» **DATASET EXCERPT**
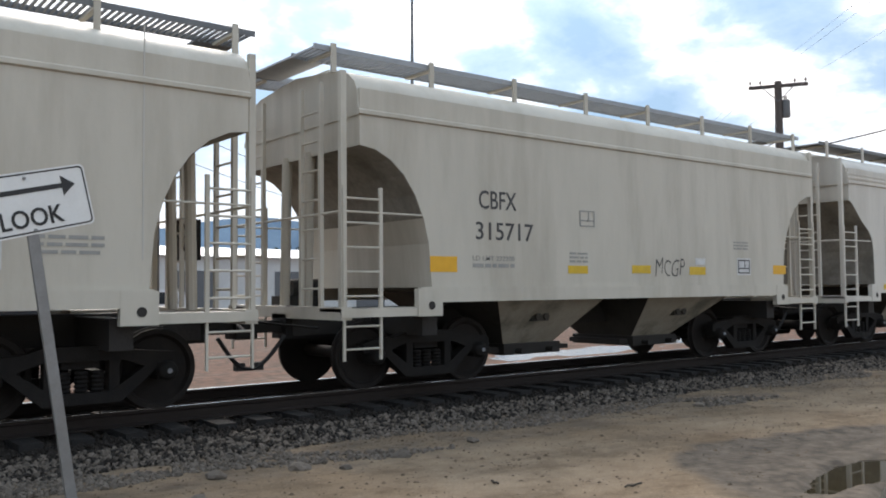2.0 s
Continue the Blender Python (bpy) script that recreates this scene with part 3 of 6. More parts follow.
def shed(x, y, w, d, h, turn):
    s = thing("metal_shed", "long low white metal shed with a shallow roof", "shed", "", pose(x, y, 0, 0, 0, turn))
    part("wall", Shape().box(-w / 2, w / 2, -d / 2, d / 2, 0, h), M_WALLWHITE, s, "white siding walls")
    part("roof", Shape().prism_x([(-d / 2 - 0.4, h), (0, h + 0.9), (d / 2 + 0.4, h), (0, h + 0.75)], -w / 2 - 0.4, w / 2 + 0.4), M_ROOFMETAL, s, "bright white metal roof")
    for k in range(3):
        part("door", Shape().box(-w * 0.35 + k * w * 0.3, -w * 0.35 + k * w * 0.3 + 3, -d / 2 - 0.04, -d / 2 - 0.002, 0.05, 3.0), M_CAN, s, "grey roller door")


def vehicle(name, label, category, x, y, turn, paint, poly, cabin):
    """A parked vehicle from its side outline: body, glass, four wheels."""
    c = thing(name, label, category, "parked vehicles", pose(x, y, 0, 0, 0, turn))
    body = part("body", Shape().prism(poly, -0.9, 0.9), paint, c)
    for s in (-1, 1):
        part("side_window", Shape().prism(cabin, *sorted((s * 0.902, s * 0.91))), M_GLASS, body, "dark side window")
        for wx in (-1.5, 1.45):
            w = part("wheel", Shape().lathe([(0.0, -0.11), (0.25, -0.11), (0.36, -0.09), (0.36, 0.09), (0.25, 0.11), (0.0, 0.11)], "y", 20).moved(wx, s * 0.84, 0.36), M_TYRE, c, "black tyre", smooth=True)
            part("rim", Shape().lathe([(0.0, s * 0.13), (0.2, s * 0.125), (0.22, s * 0.11)], "y", 14).moved(wx, s * 0.84, 0.36), M_HUB, w, "steel rim")
        part("headlight", Shape().box(-2.34, -2.28, *sorted((s * 0.5, s * 0.8)), 0.72, 0.88), M_GLASS, c)


shed(30, 62, 26, 10, 4.0, 8)
vehicle("suv", "white parked sport utility vehicle on the red gravel", "car", 10.6, 33.0, 12, M_CARWHITE, [(-2.3, 0.45), (2.3, 0.45), (2.35, 1.0), (2.2, 1.7), (-0.7, 1.75), (-1.25, 1.12), (-2.2, 1.0), (-2.35, 0.8)], [(-0.95, 1.15), (1.95, 1.15), (1.9, 1.6), (-0.6, 1.62)])
vehicle("pickup_truck", "dark parked pickup truck on the red gravel", "truck", 5.8, 34.0, 8, M_CARDARK, [(-2.6, 0.5), (2.6, 0.5), (2.6, 1.1), (0.7, 1.12), (0.5, 1.75), (-0.7, 1.75), (-1.2, 1.15), (-2.4, 1.05), (-2.6, 0.9)], [(-0.85, 1.2), (0.45, 1.2), (0.38, 1.62), (-0.6, 1.64)])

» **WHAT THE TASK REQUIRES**
Repeat the material above in full and exactly, omitting the pictures.

» **FULL RESPONSE**
2.0 s
Continue the Blender Python (bpy) script that recreates this scene with part 3 of 6. More parts follow.
def shed(x, y, w, d, h, turn):
    s = thing("metal_shed", "long low white metal shed with a shallow roof", "shed", "", pose(x, y, 0, 0, 0, turn))
    part("wall", Shape().box(-w / 2, w / 2, -d / 2, d / 2, 0, h), M_WALLWHITE, s, "white siding walls")
    part("roof", Shape().prism_x([(-d / 2 - 0.4, h), (0, h + 0.9), (d / 2 + 0.4, h), (0, h + 0.75)], -w / 2 - 0.4, w / 2 + 0.4), M_ROOFMETAL, s, "bright white metal roof")
    for k in range(3):
        part("door", Shape().box(-w * 0.35 + k * w * 0.3, -w * 0.35 + k * w * 0.3 + 3, -d / 2 - 0.04, -d / 2 - 0.002, 0.05, 3.0), M_CAN, s, "grey roller door")


def vehicle(name, label, category, x, y, turn, paint, poly, cabin):
    """A parked vehicle from its side outline: body, glass, four wheels."""
    c = thing(name, label, category, "parked vehicles", pose(x, y, 0, 0, 0, turn))
    body = part("body", Shape().prism(poly, -0.9, 0.9), paint, c)
    for s in (-1, 1):
        part("side_window", Shape().prism(cabin, *sorted((s * 0.902, s * 0.91))), M_GLASS, body, "dark side window")
        for wx in (-1.5, 1.45):
            w = part("wheel", Shape().lathe([(0.0, -0.11), (0.25, -0.11), (0.36, -0.09), (0.36, 0.09), (0.25, 0.11), (0.0, 0.11)], "y", 20).moved(wx, s * 0.84, 0.36), M_TYRE, c, "black tyre", smooth=True)
            part("rim", Shape().lathe([(0.0, s * 0.13), (0.2, s * 0.125), (0.22, s * 0.11)], "y", 14).moved(wx, s * 0.84, 0.36), M_HUB, w, "steel rim")
        part("headlight", Shape().box(-2.34, -2.28, *sorted((s * 0.5, s * 0.8)), 0.72, 0.88), M_GLASS, c)


shed(30, 62, 26, 10, 4.0, 8)
vehicle("suv", "white parked sport utility vehicle on the red gravel", "car", 10.6, 33.0, 12, M_CARWHITE, [(-2.3, 0.45), (2.3, 0.45), (2.35, 1.0), (2.2, 1.7), (-0.7, 1.75), (-1.25, 1.12), (-2.2, 1.0), (-2.35, 0.8)], [(-0.95, 1.15), (1.95, 1.15), (1.9, 1.6), (-0.6, 1.62)])
vehicle("pickup_truck", "dark parked pickup truck on the red gravel", "truck", 5.8, 34.0, 8, M_CARDARK, [(-2.6, 0.5), (2.6, 0.5), (2.6, 1.1), (0.7, 1.12), (0.5, 1.75), (-0.7, 1.75), (-1.2, 1.15), (-2.4, 1.05), (-2.6, 0.9)], [(-0.85, 1.2), (0.45, 1.2), (0.38, 1.62), (-0.6, 1.64)])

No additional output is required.